The ‘specialist’ is an executive who comes to the CEO job having specialised in another role such as CFO. Bentley says: ‘The main point here is that whatever the specialism of the CEO they find it very hard to let go and do their new job.’ With so many CFOs stepping up to the most senior role this could present a particular problem for incoming finance chiefs. The key, says Bentley, is that CEOs should have a properly defined role and receive support. He adds, rather discouragingly: ‘The norm is that CEOs are appointed from a specialism and they aren’t really equipped to be CEO.’
In the next group Bentley identifies CEOs for whom any hint of failure induces a sense of shame. In an attempt to avoid this, the CEO puts pressure on the executive team who respond by backing away from questioning the CEO’s decision-making.

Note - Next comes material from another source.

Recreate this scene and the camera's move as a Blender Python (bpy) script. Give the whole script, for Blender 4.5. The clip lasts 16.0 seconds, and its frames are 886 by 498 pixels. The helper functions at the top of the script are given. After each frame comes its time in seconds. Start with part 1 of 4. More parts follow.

In other cases CEOs can simply become like overbearing parents making all the decisions and seeing the team as children who need supervision. ‘This CEO often plays the parent-to-child relationship instead of having an adult-to-adult meeting of equals round the board table,’ says Bentley.
Lastly, there is the narcissist. Bentley says most CEOs have some narcissism in their personalty and that it may be a healthy prerequisite for success. The problems come when the self-regard dominates and the CEO refuses to listen to anyone because it ‘deflates’ their self-esteem. This is when the narcissist inaugurates a regime of blame.
Bentley says all these scenarios are difficult to manage, especially if the CFO attempts to challenge the CEO on their own. ‘You need to have a powerful sense of self, a strong individual with self-belief to push back,’ he says.
One approach is to co-opt another board member, possibly the chairperson, into acting as a mediator.
Professor Rob Goffee, of London Business School, says: ‘My simple conclusion generally is that good boards have good chairmen. If the chairman has a good relationship with the CEO, even better. If this bit works, much else follows.’